I am not the biggest fan of games that are oriented around stunts. I just don’t like the idea; I’ve never been very good at pulling off tricks on a motorcycle or anything of that sort in off-road racers, and I would never own a game that placed stunts at the core of the experience. And yet, I just can’t get enough of Joe Danger . I think it’s a combination of the fantastic controls and available level of freedom that makes it so much fun, but before I get to that, let’s do a quick review of the basics: Joe is a stuntman who suffered a serious accident and is now on the comeback path. You now take him through increasingly complex and demanding courses, rich in texture and variety, and you must speed, leap, and flip your way to victory, all the while attempting to satisfy as many of the objectives as possible. For each objective completed, you receive a Gold Star; these are used to unlock major events like Races. Obviously, for such a premise, the mechanics had best be excellent.

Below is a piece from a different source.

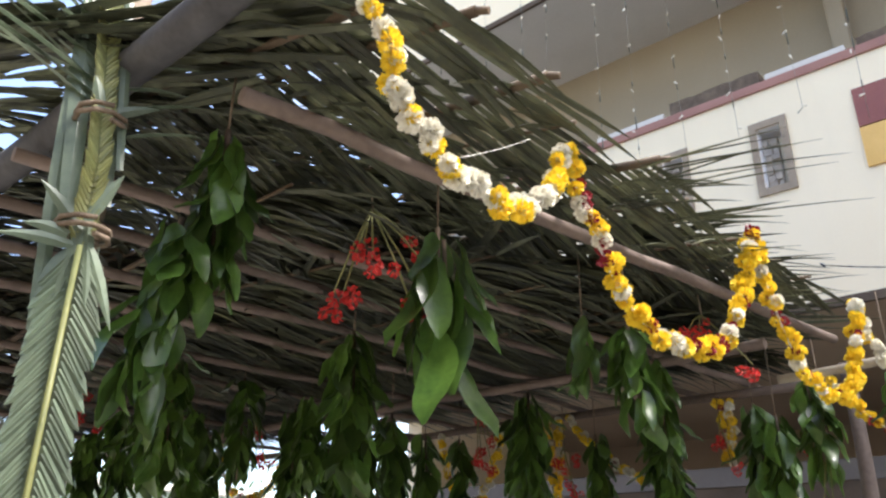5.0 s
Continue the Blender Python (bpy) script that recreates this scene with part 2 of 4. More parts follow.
M_TREELEAF = mat("dark_tree_leaf", (0.06, 0.10, 0.04), (0.035, 0.06, 0.025), 0.6, 10, 60, 0.1, island=0.4, transmit=0.15)
M_BARK = mat("tree_bark", (0.15, 0.11, 0.08), (0.09, 0.07, 0.05), 0.9, 8, 60, 0.5)
M_CONC = mat("pale_concrete", (0.62, 0.60, 0.56), (0.52, 0.50, 0.46), 0.85, 2.0, 50, 0.1, stain=(0.42, 0.40, 0.36))


# ---- mesh helpers ----
def empty(name, at=(0, 0, 0)):
    ob = new(name)
    ob.location = at
    ob.empty_display_size = 0.1
    return ob


def part(name, bm, material, parent=None, label=""):
    """Links a bmesh as one mesh object, under parent where given."""
    me = bpy.data.meshes.new(name)
    bm.normal_update()
    bm.to_mesh(me)
    bm.free()
    return part_of(name, me, material, parent, label)


def part_of(name, me, material, parent=None, label=""):
    if material and not me.materials:
        me.materials.append(material)
    ob = new(name, me)
    if parent:
        ob.parent = parent
    if label:
        ob["label"] = label
    return ob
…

And they are. You accelerate with the R2 button, boost with the X button, and perform tricks by either tapping or holding down the R1 and L1 buttons. You will also hold Square to crouch (necessary for bypassing certain obstacles), and when releasing Square, Joe will hop. In other words, hold to crouch, just a quick press to hop; but if you hold it down and come into a spring that launches you into the air, and release the Square button as you hit the spring, you’ll double the height of your jump. You can even double-jump with another press of the Square button. Moving the left analog stick will also dictate tricks in mid-air, and you can even dictate the direction you move in mid-air, with the L2 and R2 button respectively. Now, it’s all responsive and it’s all necessary, but it does take some getting used to, and because you need all four shoulder buttons throughout the experience, you can easily get a bit confused. But the more you play, the more it becomes second-nature.
You’ll encounter ramps of all shapes, sizes and styles, you’ll go off jumps, go around loop-the-loops, fling yourself off springs, avoid obstacles ranging from spikes to shark-infested pools, and go after all the available Gold Stars. This alone isn’t enough to make it an elite title, but the following is: firstly, you’re not always pushed along the course like it’s a race. You can go forwards and backwards to your heart’s content. So if you missed some stars or you missed a target when landing, you can often times retreat and try it again (provided there’s not a very large obstacle in your way that you can’t re-bypass). Secondly, you don’t have to get all the objectives/Gold Stars in one run-through. For instance, say one level has three Gold Stars available; one each for getting all the little blue stars, getting each letter of the word “DANGER,” and beating the course within the time limit. So, feel free to go after them in any way you choose; once you get one and finish the course, that accomplishment will be saved. Hence, one run you can try for the stars and the next, try nabbing the necessary letters.
In fact, for the more complex levels, you almost have to go through a course several times, because there are actual multiple courses to take. This leads me to the “thirdly” aspect of those defining game characteristics, and that’s the lane-changing. When you see a large green arrow, you simply press up on the left analog and Joe will swerve to the far lane, or push down on the stick and he'll come to the near lane. Now, on one side might be some coins you have to get (within a certain time frame), and on the other, there’s a hidden star. So you can either try to do one, backtrack, and do the other course, or you can simply finish and go again. Fourthly and lastly, there’s the inclusion of races, where you will go up against other super stuntmen; you’ll have to strategically use your boost and furthermore, perform enough tricks to refuel your boost meter to give yourself the edge. Just don’t crash! Oh, and I guess there’s even a fifth element: the ability to restart from a variety of different places on the course, and a quick press of Select will restart at all times.
It’s just so well done and so well put together. Perhaps the biggest downfall is what I mentioned in the introduction, and that has to do with the social aspect of the game. Thing is, you can create your own tracks from scratch (how sweet is that?), and you can send these tracks to any PSN ID you happen to know. But unfortunately, there’s no interface to search through available user-made tracks, which means you really can never see what other people have done. On top of which, the local multiplayer is limited to two-player split-screen racing over six courses, which is really sad because racing is only a small percentage of the complete game. However, the single-player experience is unbelievably entertaining and rewarding, and you won’t be finishing it in just a few hours. Add in the customizing options and that $14.99 price tag is nothing to complain about. Normally, this is a big issue for gamers but in this case, the game is worth every penny; I played 5 hours and was at about 25% complete. You won’t even have to wait long for the download; it’s a 261MB file, so you’re done and playing in about 10-15 minutes.
Joe Danger surprised the crap out of me. I’ll freely admit that. It’s just so much fun and so ridiculously addictive. I will say that some of the obstacles in the levels felt a little cheap, and that if you play it long enough, this one can infuriate you (but sort of in a good way). I saw that IGN gave it a 9.5 and I was a little surprised; but then I actually played it and I wasn’t really surprised any longer. I normally don’t cite other reviews but I will add that GameSpot’s 8 is only that low because they harp so much on the multiplayer lacking. You may notice in that entire review they mention almost no flaw concerning the single-player, and that’s about right…there really isn’t a flaw worth mentioning. Some small, minor ones, but that’s about it. You guys gotta try this, plain and simple.